Do alto de seus quase 93 anos, a escritora que costumava renegar suas crias e o próprio ofício “escrevo porque é meu ganha-pão”; “não queria ser lembrada por nenhum livro meu” -, fez o amigo e escritor Arnaldo Niskier acreditar que estaria às voltas com um novo romance, à revelia dos lapsos de memória decorrentes de um AVC e de movimentos comprometidos após uma isquemia cerebral. “Já estava finalizando o livro e o título seria ‘Noite de Luar’, adiantou ele, ontem pela manhã, por telefone, do Rio de Janeiro. Cúmplice inseparável, a irmã Maria Luiza, tratou de desmentir: “Ela começou a pensar sobre um novo romance, mas não deixou quase nada escrito, de modo que não tem como ser publicado”. Fonte segura. Afinal, era para ‘Izinha’ que até o último mês de março Rachel de Queiroz ditava as crônicas semanalmente publicadas em jornais de Fortaleza, São Paulo, Brasília e Belo Horizonte. Alegando cansaço, foi como cronista e ensaísta que ela por último se aposentou, após longo período de serviços prestados à imprensa - colaborou com O POVO desde sua fundação, em 1928, e provocou alarde com seus artigos literários e políticos na antológica Revista O Cruzeiro, tornando nobres suas contracapas.

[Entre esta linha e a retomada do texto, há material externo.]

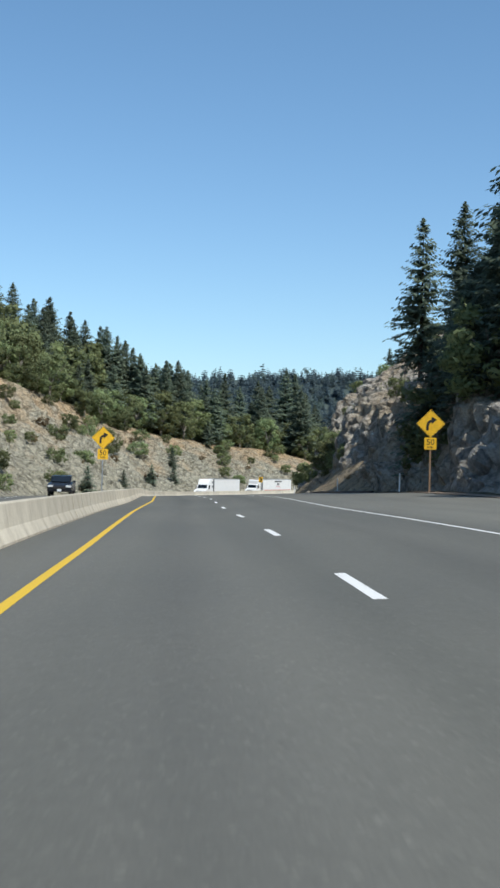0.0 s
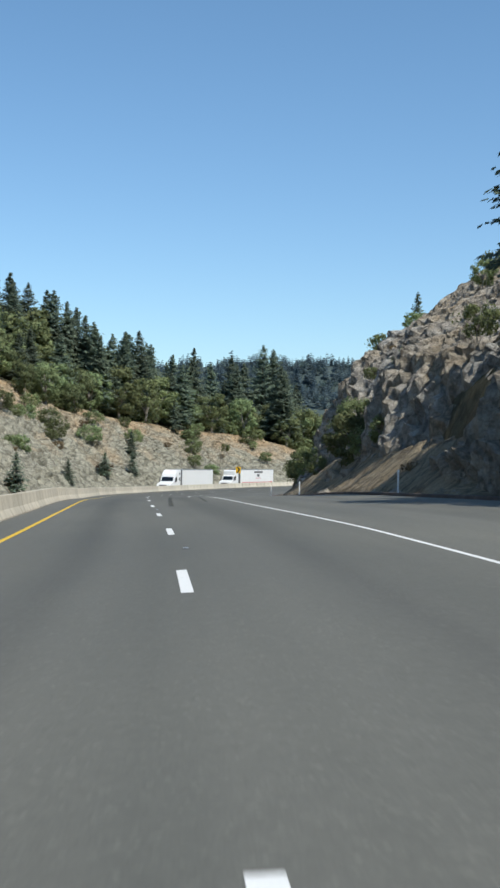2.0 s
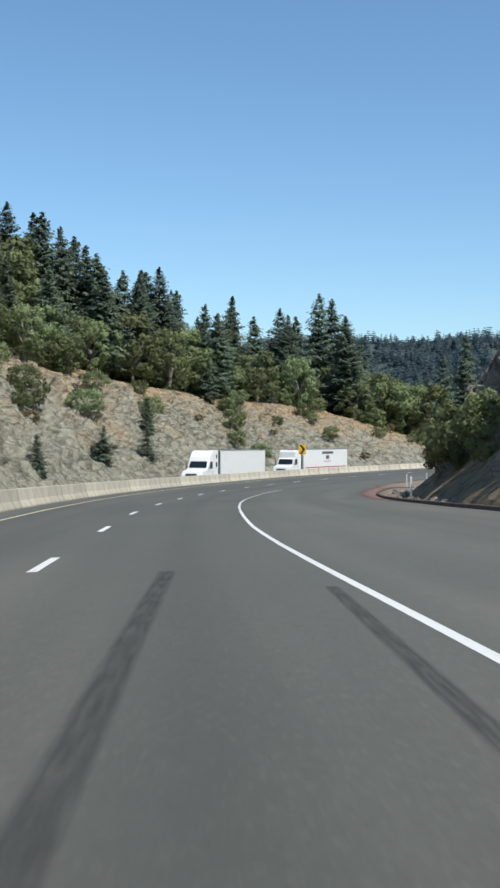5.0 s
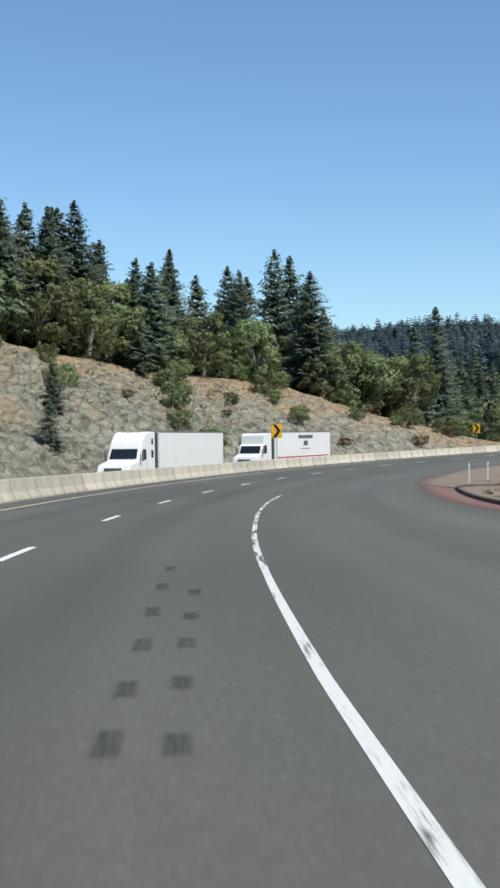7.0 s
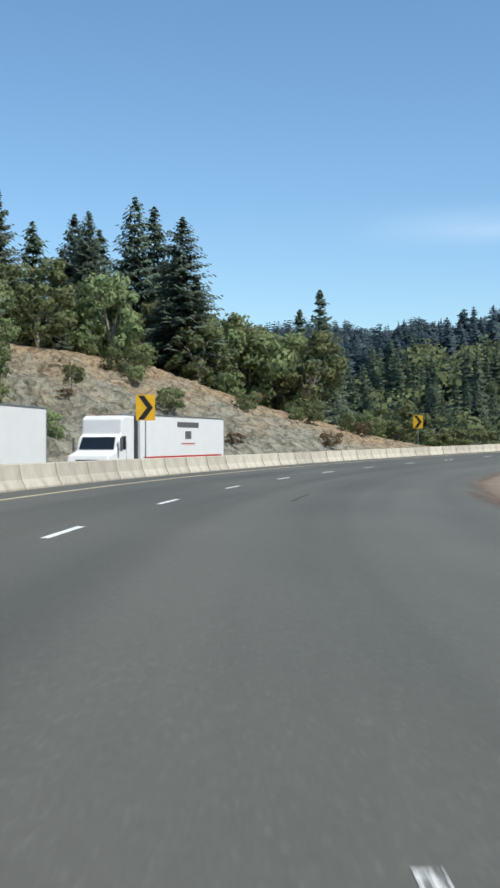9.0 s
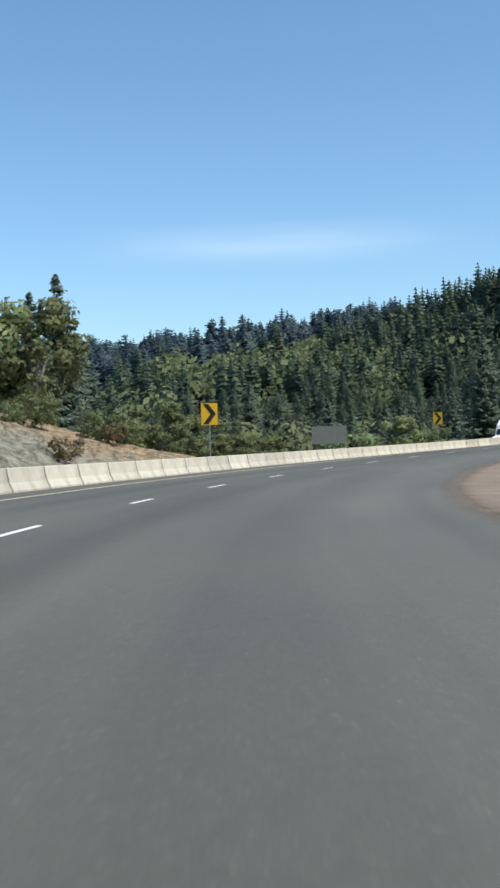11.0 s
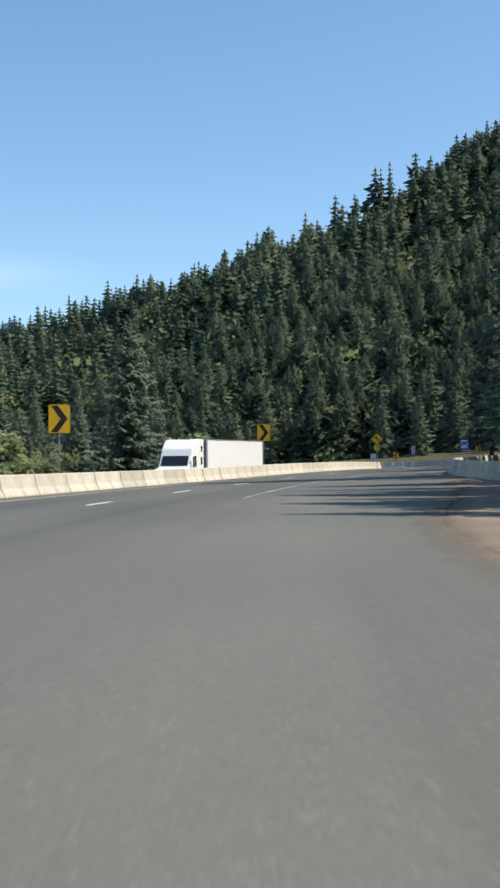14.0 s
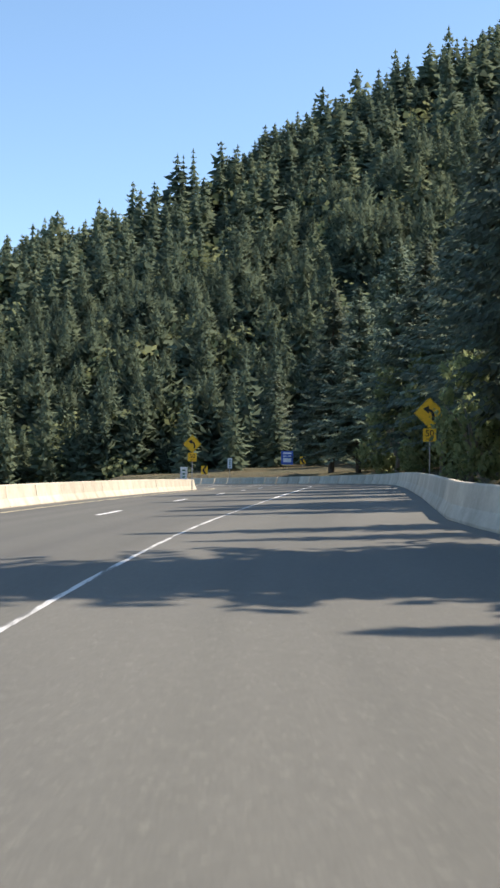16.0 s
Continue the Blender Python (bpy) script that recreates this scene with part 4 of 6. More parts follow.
def chevron_sign(bottom=2.45, turn_right=True):
    root = new("chevron_sign")
    w, h = 0.91, 1.22
    cz = bottom + h / 2
    part("post", box(0, 0.05, cz / 2 + 0.1, 0.065, 0.065, cz + 0.2 - 0.6 + 0.6, 0.006), STEEL, root)
    plate = panel(root, "panel", shifted(rounded(w, h, 0.05), 0, cz), SIGN_YELLOW)
    k = 1 if turn_right else -1
    arrow = [(-0.36, 0.57), (-0.06, 0.57), (0.36, 0.0), (-0.06, -0.57), (-0.36, -0.57), (0.06, 0.0)]
    part("chevron", prism([(k * a, cz + b) for a, b in arrow], "y", -0.004, -0.0005), SIGN_BLACK, plate, "black chevron print")
    for dz in (-0.4, 0.4):
        part("bolt", rod((0, -0.012, cz + dz), (0, -0.004, cz + dz), 0.012, 8), STEEL, root)
    return root


def curve_sign(side, bottom, right=True, wood=False, plate=0.72):
    """A diamond with a bent arrow, and a square plate with the advised speed under it."""
    root = new("curve_warning_sign")
    half = side * math.sqrt(0.5)
    cz = bottom + half
    pz = bottom - plate / 2 + 0.03
    if wood:
        part("post", box(0, 0.08, (cz + 0.2) / 2 - 0.1, 0.10, 0.14, cz + 0.4, 0.01), WOOD_POST, root, "weathered wooden post")
    else:
        part("post", box(0, 0.05, (cz + 0.2) / 2 - 0.1, 0.07, 0.07, cz + 0.4, 0.006), STEEL, root)
    sq = rounded(side, side, side * 0.06)
    c = math.sqrt(0.5)
    dia = panel(root, "diamond", [((a - b) * c, (a + b) * c + cz) for a, b in sq], SIGN_YELLOW)
    k = 1 if right else -1
    u = side
    path = [(-0.16 * u * k, cz - 0.34 * u), (-0.16 * u * k, cz - 0.12 * u), (-0.13 * u * k, cz + 0.0 * u), (-0.06 * u * k, cz + 0.09 * u), (0.06 * u * k, cz + 0.14 * u)]
    part("arrow_shaft", thick_line(path, 0.125 * u, -0.004, -0.0005), SIGN_BLACK, dia)
    part("arrow_head", prism([(0.03 * u * k, cz + 0.33 * u), (0.03 * u * k, cz - 0.03 * u), (0.30 * u * k, cz + 0.19 * u)], "y", -0.0045, -0.0005), SIGN_BLACK, dia)
    rim = rounded(side * 0.955, side * 0.955, side * 0.05)
    inner = rounded(side * 0.93, side * 0.93, side * 0.045)
    n = len(rim)
    bm = bmesh.new()
    vs = [[bm.verts.new(((a - b) * c, -0.0025, (a + b) * c + cz)) for a, b in q] for q in (rim, inner)]
    for i in range(n):
        bm.faces.new((vs[0][i], vs[0][(i + 1) % n], vs[1][(i + 1) % n], vs[1][i]))
    part("border", bm, SIGN_BLACK, dia)
    low = panel(root, "speed_plate", shifted(rounded(plate, plate, 0.04), 0, pz), SIGN_YELLOW)
    lettering("speed_digits", "50", plate * 0.68, SIGN_BLACK, low, 0, -0.003, pz - plate * 0.10)
    lettering("speed_unit", "MPH", plate * 0.25, SIGN_BLACK, low, 0, -0.003, pz - plate * 0.40)
    return root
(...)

Ontem pela manhã, a escritora já não quis levantar-se para ouvir, como fazia questão, a leitura dos jornais. Também não pediu o café passado no pano, a seu gosto. Quis dormir mais um pouco. Logo ela, que sempre reclamou de insônia e na noite anterior falara a valer sobre o aniversário de 93 anos e a vontade de fugir para o Ceará, tão logo suas condições de saúde permitissem. Logo ela que, reconhecidamente bem-humorada, dona de riso aberto, gabava-se de merecer entrar no Livro dos Recordes só por causa de seus seis deslocamentos de retina. Logo ela que dizia não acreditar em Deus nem na imortalidade da alma, apesar dos santos nas paredes e do retrato autografado em latim por Padre Cícero. Logo ela que morria de saudades do marido Oyama e evitava falar na morte precoce da filha Clotilde, de septicemia, aos dois anos. Pois simplesmente tirou um de seus cinco óculos, recostou a cabeça no travesseiro e não mais acordou.